start TASK MATERIAL

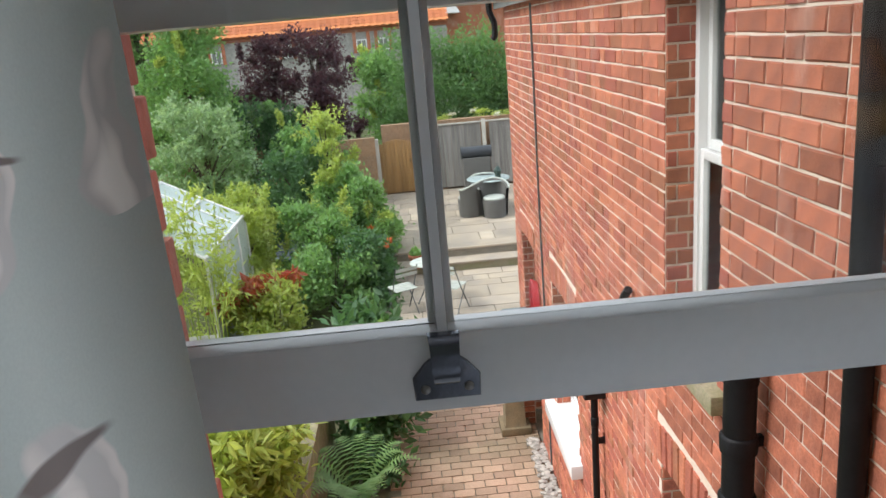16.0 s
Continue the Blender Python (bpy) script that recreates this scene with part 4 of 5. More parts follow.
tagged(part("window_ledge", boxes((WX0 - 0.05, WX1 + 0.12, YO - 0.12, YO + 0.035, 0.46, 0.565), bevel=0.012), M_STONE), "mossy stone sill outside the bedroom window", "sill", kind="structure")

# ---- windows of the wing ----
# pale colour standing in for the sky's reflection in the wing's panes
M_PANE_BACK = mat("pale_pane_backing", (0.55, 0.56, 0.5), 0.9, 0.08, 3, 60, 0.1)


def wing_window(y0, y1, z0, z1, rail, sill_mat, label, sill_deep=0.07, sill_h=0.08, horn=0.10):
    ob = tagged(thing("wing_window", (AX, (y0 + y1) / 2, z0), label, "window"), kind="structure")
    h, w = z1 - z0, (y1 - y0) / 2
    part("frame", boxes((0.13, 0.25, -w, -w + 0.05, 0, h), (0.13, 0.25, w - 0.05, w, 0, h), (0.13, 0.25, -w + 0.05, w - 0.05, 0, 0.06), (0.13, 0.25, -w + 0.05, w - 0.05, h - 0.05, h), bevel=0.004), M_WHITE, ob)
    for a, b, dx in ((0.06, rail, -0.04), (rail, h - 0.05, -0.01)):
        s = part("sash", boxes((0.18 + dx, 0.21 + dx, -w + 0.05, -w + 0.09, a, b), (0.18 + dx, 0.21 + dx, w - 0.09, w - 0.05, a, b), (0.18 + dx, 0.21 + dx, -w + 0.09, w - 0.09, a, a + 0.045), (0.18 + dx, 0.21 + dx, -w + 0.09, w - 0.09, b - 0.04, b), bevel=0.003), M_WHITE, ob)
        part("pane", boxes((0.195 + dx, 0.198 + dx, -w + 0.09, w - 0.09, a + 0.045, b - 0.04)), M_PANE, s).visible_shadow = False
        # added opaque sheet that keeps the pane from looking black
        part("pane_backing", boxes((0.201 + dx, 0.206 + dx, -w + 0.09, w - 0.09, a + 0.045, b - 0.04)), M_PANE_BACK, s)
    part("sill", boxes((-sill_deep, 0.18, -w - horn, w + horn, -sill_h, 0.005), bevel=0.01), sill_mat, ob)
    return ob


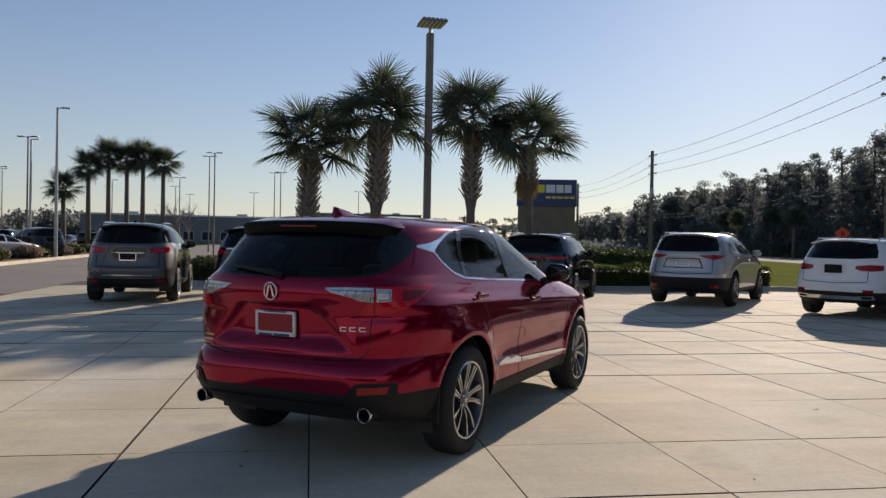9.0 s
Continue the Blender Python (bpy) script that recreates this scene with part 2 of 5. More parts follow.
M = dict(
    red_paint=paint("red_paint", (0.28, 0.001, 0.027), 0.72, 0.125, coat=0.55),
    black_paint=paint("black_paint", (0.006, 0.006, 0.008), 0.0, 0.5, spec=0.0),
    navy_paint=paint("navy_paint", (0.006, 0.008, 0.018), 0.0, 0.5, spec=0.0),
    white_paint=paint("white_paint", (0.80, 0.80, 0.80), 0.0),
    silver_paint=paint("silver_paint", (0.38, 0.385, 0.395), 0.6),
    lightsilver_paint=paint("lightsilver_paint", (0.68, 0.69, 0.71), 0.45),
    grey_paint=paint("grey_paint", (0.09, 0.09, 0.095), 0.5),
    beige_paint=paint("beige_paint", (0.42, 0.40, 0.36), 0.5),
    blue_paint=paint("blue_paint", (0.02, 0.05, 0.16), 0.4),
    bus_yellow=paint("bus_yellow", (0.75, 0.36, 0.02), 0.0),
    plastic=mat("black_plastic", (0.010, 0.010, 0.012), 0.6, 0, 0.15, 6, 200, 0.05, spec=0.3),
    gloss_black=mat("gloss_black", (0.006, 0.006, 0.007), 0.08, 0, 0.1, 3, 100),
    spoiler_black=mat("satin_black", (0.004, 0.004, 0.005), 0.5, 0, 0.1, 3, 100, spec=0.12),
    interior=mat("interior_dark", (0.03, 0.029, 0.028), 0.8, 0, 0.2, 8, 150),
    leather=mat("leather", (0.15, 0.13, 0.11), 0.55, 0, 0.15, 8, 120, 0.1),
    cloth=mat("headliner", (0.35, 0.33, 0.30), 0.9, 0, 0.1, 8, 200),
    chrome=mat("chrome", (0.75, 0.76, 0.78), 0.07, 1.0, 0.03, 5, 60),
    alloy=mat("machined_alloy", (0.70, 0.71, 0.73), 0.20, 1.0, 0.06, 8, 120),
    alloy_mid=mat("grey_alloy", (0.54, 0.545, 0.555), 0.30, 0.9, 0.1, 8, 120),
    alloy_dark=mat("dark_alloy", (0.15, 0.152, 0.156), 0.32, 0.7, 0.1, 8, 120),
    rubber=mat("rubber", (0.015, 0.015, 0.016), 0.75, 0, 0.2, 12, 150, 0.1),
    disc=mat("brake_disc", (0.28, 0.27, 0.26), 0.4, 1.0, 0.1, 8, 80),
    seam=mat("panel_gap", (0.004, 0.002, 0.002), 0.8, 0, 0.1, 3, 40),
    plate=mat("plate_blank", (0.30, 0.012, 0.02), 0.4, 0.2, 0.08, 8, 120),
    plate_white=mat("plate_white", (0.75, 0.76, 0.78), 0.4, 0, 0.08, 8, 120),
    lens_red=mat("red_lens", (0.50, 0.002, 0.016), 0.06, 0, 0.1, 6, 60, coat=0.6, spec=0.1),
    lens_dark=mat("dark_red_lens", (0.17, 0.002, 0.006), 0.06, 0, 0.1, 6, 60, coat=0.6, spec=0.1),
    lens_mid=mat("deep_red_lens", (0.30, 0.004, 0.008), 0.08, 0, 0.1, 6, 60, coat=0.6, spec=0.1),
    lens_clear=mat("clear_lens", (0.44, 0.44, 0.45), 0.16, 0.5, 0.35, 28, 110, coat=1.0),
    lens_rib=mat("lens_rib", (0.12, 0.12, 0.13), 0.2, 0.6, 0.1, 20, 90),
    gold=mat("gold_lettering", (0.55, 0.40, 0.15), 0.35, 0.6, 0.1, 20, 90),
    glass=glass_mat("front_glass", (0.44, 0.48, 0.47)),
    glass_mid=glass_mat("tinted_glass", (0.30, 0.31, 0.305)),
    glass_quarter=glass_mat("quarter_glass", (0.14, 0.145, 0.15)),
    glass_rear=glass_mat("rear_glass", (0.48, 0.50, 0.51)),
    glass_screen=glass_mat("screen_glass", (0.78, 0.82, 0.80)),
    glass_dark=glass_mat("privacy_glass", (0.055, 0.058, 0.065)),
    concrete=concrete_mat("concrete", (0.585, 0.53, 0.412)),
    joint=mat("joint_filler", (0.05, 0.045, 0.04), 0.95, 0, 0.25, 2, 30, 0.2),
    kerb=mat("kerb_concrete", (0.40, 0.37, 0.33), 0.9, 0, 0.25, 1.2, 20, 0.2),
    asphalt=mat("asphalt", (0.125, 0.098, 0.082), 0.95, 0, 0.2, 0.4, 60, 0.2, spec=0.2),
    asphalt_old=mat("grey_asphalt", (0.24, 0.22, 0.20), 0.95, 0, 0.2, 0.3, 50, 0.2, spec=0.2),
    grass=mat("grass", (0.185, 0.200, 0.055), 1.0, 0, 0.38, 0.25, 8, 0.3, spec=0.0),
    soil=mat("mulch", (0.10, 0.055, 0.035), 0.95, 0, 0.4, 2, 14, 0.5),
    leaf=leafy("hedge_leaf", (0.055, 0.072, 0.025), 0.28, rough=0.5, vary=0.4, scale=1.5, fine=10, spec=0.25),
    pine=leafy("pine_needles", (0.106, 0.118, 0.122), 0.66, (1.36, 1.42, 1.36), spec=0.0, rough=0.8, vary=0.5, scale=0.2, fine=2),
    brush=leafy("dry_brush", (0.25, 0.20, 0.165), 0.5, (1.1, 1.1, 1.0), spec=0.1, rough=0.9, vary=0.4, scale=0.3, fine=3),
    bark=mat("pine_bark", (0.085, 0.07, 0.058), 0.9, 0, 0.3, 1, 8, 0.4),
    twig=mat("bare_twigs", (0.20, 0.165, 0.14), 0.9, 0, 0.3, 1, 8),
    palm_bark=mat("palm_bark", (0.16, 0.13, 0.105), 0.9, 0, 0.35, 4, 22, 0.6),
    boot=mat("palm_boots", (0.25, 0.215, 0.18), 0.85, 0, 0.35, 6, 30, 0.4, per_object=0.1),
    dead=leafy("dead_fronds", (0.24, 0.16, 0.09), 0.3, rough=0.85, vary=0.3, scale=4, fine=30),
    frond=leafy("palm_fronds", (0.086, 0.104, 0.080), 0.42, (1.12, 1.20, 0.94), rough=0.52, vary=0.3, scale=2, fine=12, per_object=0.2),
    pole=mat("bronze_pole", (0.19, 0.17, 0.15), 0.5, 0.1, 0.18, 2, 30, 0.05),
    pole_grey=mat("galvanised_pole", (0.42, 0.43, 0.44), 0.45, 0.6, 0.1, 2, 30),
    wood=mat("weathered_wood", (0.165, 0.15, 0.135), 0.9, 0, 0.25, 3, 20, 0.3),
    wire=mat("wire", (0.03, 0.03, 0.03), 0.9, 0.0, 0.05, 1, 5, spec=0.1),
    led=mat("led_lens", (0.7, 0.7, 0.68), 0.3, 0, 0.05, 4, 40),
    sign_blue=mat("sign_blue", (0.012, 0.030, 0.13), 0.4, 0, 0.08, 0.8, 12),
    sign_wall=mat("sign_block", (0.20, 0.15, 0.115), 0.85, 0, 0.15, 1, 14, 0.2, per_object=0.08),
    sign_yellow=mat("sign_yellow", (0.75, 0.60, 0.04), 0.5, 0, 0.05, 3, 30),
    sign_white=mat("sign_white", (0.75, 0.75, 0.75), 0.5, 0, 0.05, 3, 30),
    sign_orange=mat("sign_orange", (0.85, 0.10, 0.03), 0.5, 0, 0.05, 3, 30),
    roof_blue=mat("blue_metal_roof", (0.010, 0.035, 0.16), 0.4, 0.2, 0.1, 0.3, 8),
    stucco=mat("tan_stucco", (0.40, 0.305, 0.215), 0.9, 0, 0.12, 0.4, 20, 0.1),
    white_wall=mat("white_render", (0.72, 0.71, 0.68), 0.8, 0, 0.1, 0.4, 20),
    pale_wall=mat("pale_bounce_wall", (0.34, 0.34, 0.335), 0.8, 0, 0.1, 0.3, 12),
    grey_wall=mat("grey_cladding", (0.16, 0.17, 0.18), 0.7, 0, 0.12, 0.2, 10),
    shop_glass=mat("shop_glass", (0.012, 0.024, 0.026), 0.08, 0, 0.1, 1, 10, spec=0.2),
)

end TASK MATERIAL

__PROBLEM STATEMENT__
Above are the entries. Quote exactly the lines from the one bearing "4 of 5. More parts follow." through the one bearing "- 0.05, WX1".

__SOLUTION FOR THIS PROBLEM__
Continue the Blender Python (bpy) script that recreates this scene with part 4 of 5. More parts follow.
tagged(part("window_ledge", boxes((WX0 - 0.05, WX1 + 0.12, YO - 0.12, YO + 0.035, 0.46, 0.565), bevel=0.012), M_STONE), "mossy stone sill outside the bedroom window", "sill", kind="structure")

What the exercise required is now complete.